*DATASET EXCERPT:*

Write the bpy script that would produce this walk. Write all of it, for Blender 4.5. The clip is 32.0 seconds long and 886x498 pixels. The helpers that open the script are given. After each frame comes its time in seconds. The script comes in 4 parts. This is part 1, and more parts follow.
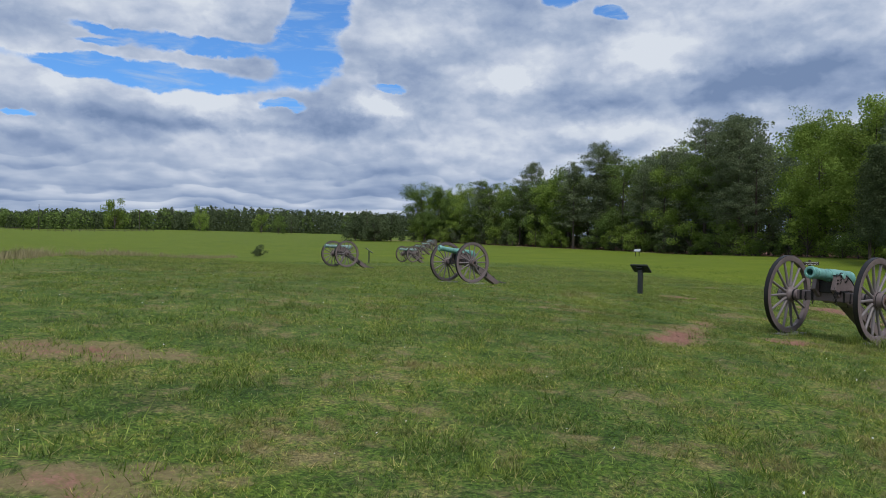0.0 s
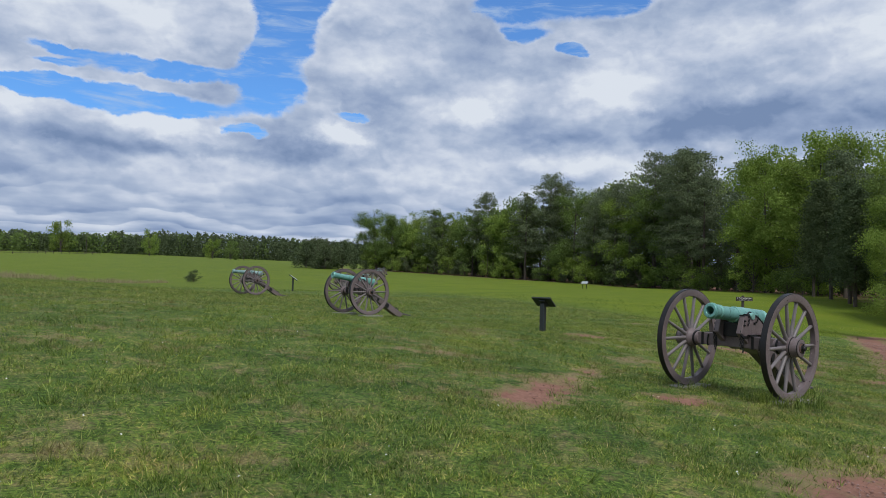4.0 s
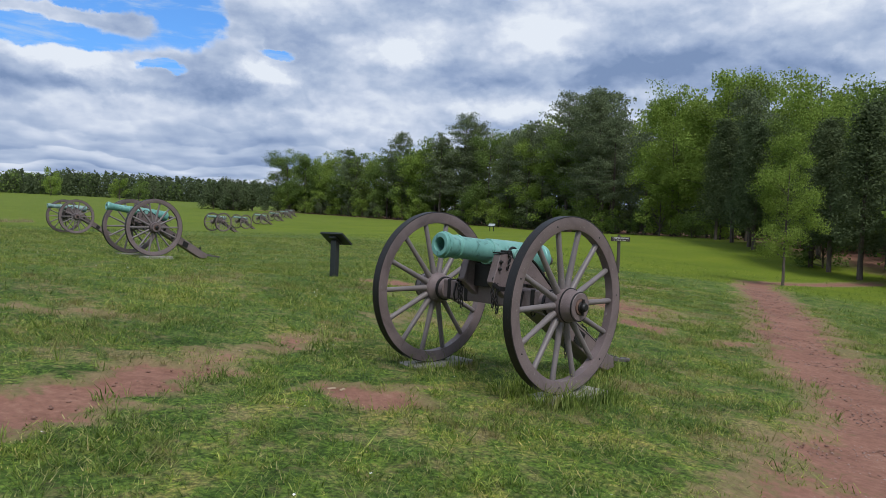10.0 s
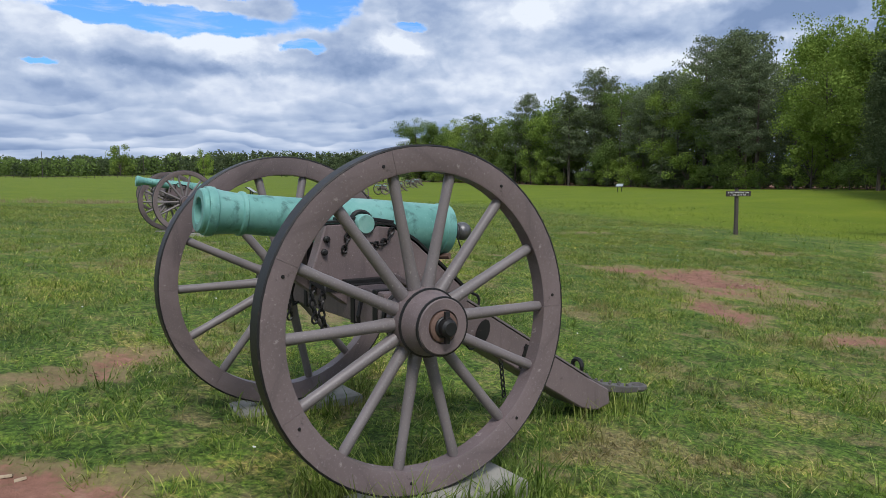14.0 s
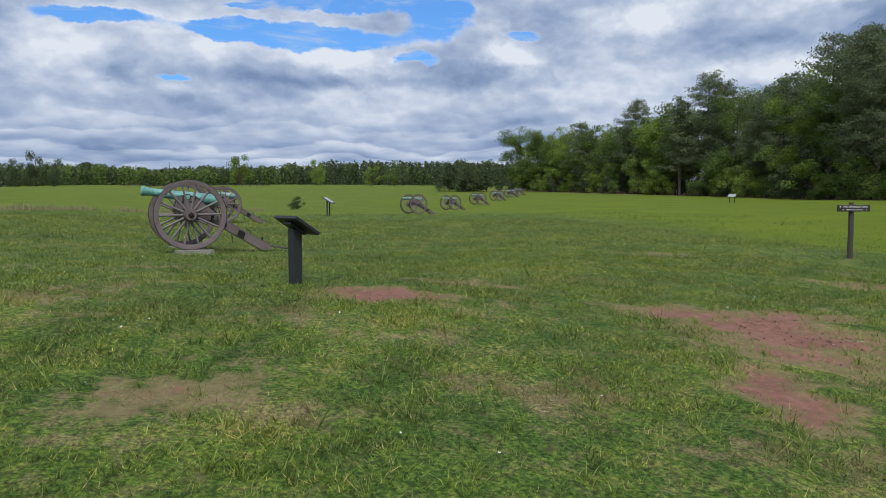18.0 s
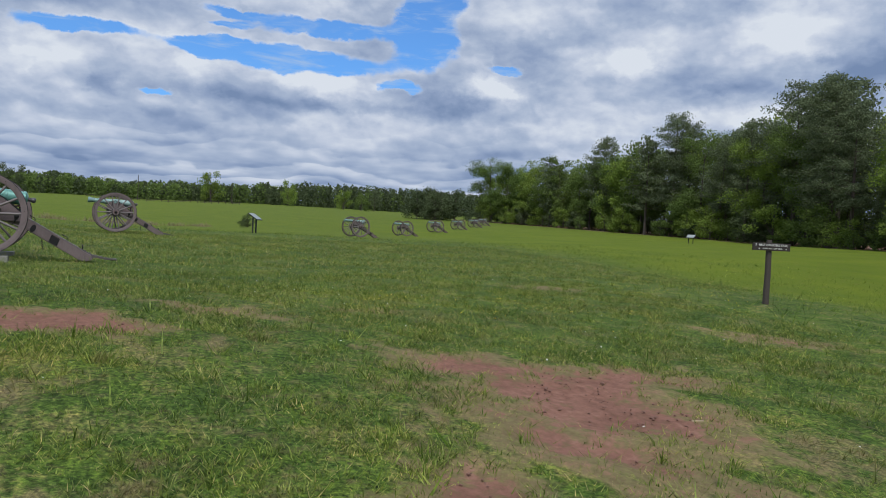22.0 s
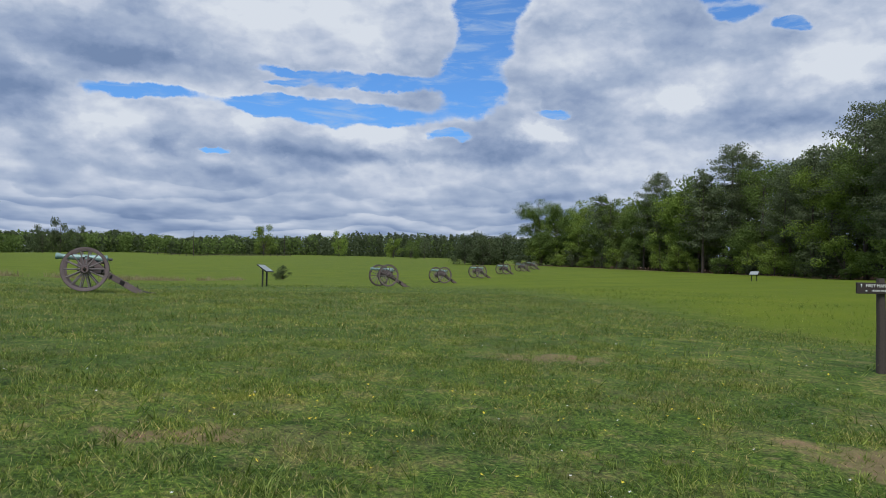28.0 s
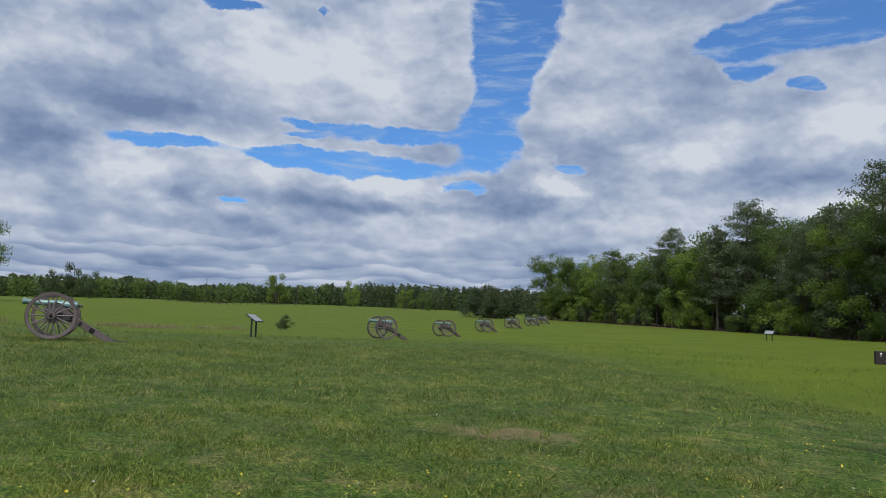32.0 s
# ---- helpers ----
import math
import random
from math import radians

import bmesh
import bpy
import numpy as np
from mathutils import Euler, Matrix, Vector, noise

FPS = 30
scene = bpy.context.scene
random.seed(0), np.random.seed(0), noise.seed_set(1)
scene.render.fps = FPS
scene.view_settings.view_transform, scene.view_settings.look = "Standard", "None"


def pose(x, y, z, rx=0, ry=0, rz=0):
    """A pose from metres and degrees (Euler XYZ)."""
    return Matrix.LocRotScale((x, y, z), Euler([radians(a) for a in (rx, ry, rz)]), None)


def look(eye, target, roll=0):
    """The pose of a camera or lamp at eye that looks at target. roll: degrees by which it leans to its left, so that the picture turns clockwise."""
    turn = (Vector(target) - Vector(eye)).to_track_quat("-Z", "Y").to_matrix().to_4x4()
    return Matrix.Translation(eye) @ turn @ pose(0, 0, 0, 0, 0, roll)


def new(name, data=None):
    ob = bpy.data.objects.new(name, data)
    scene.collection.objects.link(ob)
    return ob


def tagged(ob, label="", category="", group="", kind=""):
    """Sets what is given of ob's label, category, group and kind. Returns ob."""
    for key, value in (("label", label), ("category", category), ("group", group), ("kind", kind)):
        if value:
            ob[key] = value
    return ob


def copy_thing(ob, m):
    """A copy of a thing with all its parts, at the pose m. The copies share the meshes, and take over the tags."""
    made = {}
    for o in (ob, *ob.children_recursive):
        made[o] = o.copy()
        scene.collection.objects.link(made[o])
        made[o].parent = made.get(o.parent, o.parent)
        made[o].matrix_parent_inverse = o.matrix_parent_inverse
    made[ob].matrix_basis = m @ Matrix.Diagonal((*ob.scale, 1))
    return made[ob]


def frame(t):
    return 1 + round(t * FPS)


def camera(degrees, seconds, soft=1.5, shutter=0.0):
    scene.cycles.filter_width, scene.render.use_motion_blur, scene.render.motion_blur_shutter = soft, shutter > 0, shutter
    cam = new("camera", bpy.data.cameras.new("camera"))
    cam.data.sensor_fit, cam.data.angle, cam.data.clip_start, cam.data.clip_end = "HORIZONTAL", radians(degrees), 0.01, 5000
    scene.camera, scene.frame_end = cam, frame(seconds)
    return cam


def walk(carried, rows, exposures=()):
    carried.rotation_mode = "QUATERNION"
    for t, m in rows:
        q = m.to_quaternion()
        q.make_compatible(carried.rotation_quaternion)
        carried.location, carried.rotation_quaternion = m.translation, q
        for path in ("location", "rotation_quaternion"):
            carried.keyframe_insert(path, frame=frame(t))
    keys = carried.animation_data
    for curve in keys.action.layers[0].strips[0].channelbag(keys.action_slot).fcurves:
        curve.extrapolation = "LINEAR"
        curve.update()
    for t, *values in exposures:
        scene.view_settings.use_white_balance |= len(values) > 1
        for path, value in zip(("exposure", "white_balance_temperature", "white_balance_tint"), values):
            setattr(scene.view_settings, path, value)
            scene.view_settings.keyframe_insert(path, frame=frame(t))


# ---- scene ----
cam = camera(61.5, 32.0, soft=0.6)
PATH = [
    (0, (7.559, -12.722, 1.497), (5.865, -11.66, 1.504), 0.8),
    (1, (7.162, -11.834, 1.496), (5.474, -10.765, 1.578), 1.0),
    (2, (6.873, -11.128, 1.487), (5.175, -10.076, 1.588), 1.2),
    (3, (6.574, -10.349, 1.501), (4.883, -9.284, 1.587), 1.1),
    (3.5, (6.436, -9.926, 1.513), (4.778, -8.812, 1.605), 1.6),
    (4, (6.323, -9.473, 1.505), (4.688, -8.325, 1.594), 1.8),
    (4.5, (6.196, -9.092, 1.511), (4.589, -7.904, 1.591), 2.0),
    (6.5, (5.667, -7.386, 1.472), (4.051, -6.21, 1.546), 1.4),
    (7, (5.501, -7.003, 1.455), (3.887, -5.824, 1.515), 0.9),
    (7.5, (5.429, -6.579, 1.462), (3.823, -5.389, 1.503), 0.9),
    (8, (5.273, -6.195, 1.448), (3.696, -4.965, 1.48), 1.2),
    (8.5, (5.156, -5.816, 1.442), (3.598, -4.563, 1.462), 1.5),
    (9, (5.008, -5.394, 1.412), (3.464, -4.123, 1.415), 1.9),
    (9.5, (4.84, -4.974, 1.393), (3.312, -3.684, 1.379), 2.1),
    (10, (4.714, -4.547, 1.363), (3.201, -3.241, 1.308), 2.1),
    (10.5, (4.511, -4.102, 1.356), (3.015, -2.776, 1.292), 1.7),
    (11, (4.381, -3.667, 1.329), (2.877, -2.352, 1.244), 1.3),
    (11.5, (4.178, -3.261, 1.299), (2.67, -1.951, 1.19), 1.2),
    (12, (4.085, -2.884, 1.288), (2.571, -1.584, 1.156), 1.3),
    (12.5, (3.942, -2.496, 1.285), (2.412, -1.217, 1.13), 1.5),
    (13, (3.788, -2.078, 1.306), (2.198, -0.877, 1.143), 0.1),
    (13.5, (3.646, -1.662, 1.307), (1.976, -0.572, 1.146), -0.2),
    (15.5, (2.897, -0.284, 1.319), (1.048, 0.466, 1.189), -1.2),
    (16, (2.74, 0.07, 1.334), (0.851, 0.714, 1.198), -1.1),
    (16.5, (2.575, 0.335, 1.36), (0.691, 0.995, 1.232), -0.4),
    (17, (2.336, 0.688, 1.356), (0.463, 1.376, 1.229), -0.0),
    (17.5, (2.081, 1.009, 1.354), (0.221, 1.732, 1.221), 0.2),
    (18, (1.89, 1.34, 1.38), (0.037, 2.081, 1.254), -0.1),
    (18.5, (1.716, 1.67, 1.389), (-0.141, 2.407, 1.281), 0.0),
    (19, (1.546, 1.985, 1.391), (-0.327, 2.679, 1.304), 0.5),
    (19.5, (1.432, 2.34, 1.379), (-0.464, 2.974, 1.311), 0.5),
    (20, (1.302, 2.688, 1.366), (-0.607, 3.28, 1.301), 0.6),
    (20.5, (1.052, 3.124, 1.326), (-0.843, 3.761, 1.275), 0.8),
    (21, (0.903, 3.56, 1.291), (-0.982, 4.228, 1.236), 1.6),
    (21.5, (0.693, 3.986, 1.239), (-1.151, 4.758, 1.197), 2.7),
    (22, (0.531, 4.351, 1.204), (-1.3, 5.156, 1.157), 2.9),
    (22.5, (0.254, 4.595, 1.191), (-1.57, 5.414, 1.144), 3.2),
    (23, (-0.004, 4.813, 1.177), (-1.88, 5.503, 1.125), 3.2),
    (23.5, (-0.276, 5.044, 1.172), (-2.167, 5.693, 1.114), 2.9),
    (24, (-0.571, 5.258, 1.183), (-2.459, 5.914, 1.109), 1.2),
    (24.5, (-0.84, 5.518, 1.184), (-2.723, 6.187, 1.109), 0.8),
    (25, (-1.101, 5.698, 1.187), (-2.983, 6.374, 1.133), 0.6),
    (25.5, (-1.395, 5.938, 1.208), (-3.285, 6.59, 1.179), -0.1),
    (26, (-1.673, 6.233, 1.197), (-3.576, 6.849, 1.197), 0.1),
    (26.5, (-2.018, 6.471, 1.236), (-3.924, 7.077, 1.294), 0.2),
    (28.5, (-3.042, 7.425, 1.302), (-4.915, 8.12, 1.383), 1.1),
    (29, (-3.292, 7.624, 1.262), (-5.153, 8.349, 1.369), 1.1),
    (29.5, (-3.374, 7.799, 1.312), (-5.235, 8.521, 1.441), 1.3),
    (30, (-3.513, 7.985, 1.324), (-5.382, 8.685, 1.465), 1.5),
    (30.5, (-3.678, 8.102, 1.36), (-5.551, 8.786, 1.519), 2.0),
    (31, (-3.799, 8.229, 1.359), (-5.673, 8.905, 1.533), 1.9),
    (31.5, (-3.864, 8.344, 1.387), (-5.743, 9.0, 1.583), 2.0),
    (32, (-3.861, 8.44, 1.384), (-5.75, 9.063, 1.593), 2.1),
]
walk(cam, [(t, look(eye, target, roll)) for t, eye, target, roll in PATH],
     [(t, stops, 6150, 10) for t, stops in ((0, 0.0), (4, 0.05), (7, 0.15), (9, 0.18), (11, 0.22), (13, 0.32), (16, 0.23), (17.5, 0.15), (19, 0.06), (23, 0.03), (26, 0.06), (29, -0.06), (32, -0.14))])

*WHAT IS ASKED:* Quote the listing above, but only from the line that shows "made[o] = o.copy()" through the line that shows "carried.keyframe_insert(path, frame=frame(t))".

*WRITTEN RESPONSE:*
        made[o] = o.copy()
        scene.collection.objects.link(made[o])
        made[o].parent = made.get(o.parent, o.parent)
        made[o].matrix_parent_inverse = o.matrix_parent_inverse
    made[ob].matrix_basis = m @ Matrix.Diagonal((*ob.scale, 1))
    return made[ob]


def frame(t):
    return 1 + round(t * FPS)


def camera(degrees, seconds, soft=1.5, shutter=0.0):
    scene.cycles.filter_width, scene.render.use_motion_blur, scene.render.motion_blur_shutter = soft, shutter > 0, shutter
    cam = new("camera", bpy.data.cameras.new("camera"))
    cam.data.sensor_fit, cam.data.angle, cam.data.clip_start, cam.data.clip_end = "HORIZONTAL", radians(degrees), 0.01, 5000
    scene.camera, scene.frame_end = cam, frame(seconds)
    return cam


def walk(carried, rows, exposures=()):
    carried.rotation_mode = "QUATERNION"
    for t, m in rows:
        q = m.to_quaternion()
        q.make_compatible(carried.rotation_quaternion)
        carried.location, carried.rotation_quaternion = m.translation, q
        for path in ("location", "rotation_quaternion"):
            carried.keyframe_insert(path, frame=frame(t))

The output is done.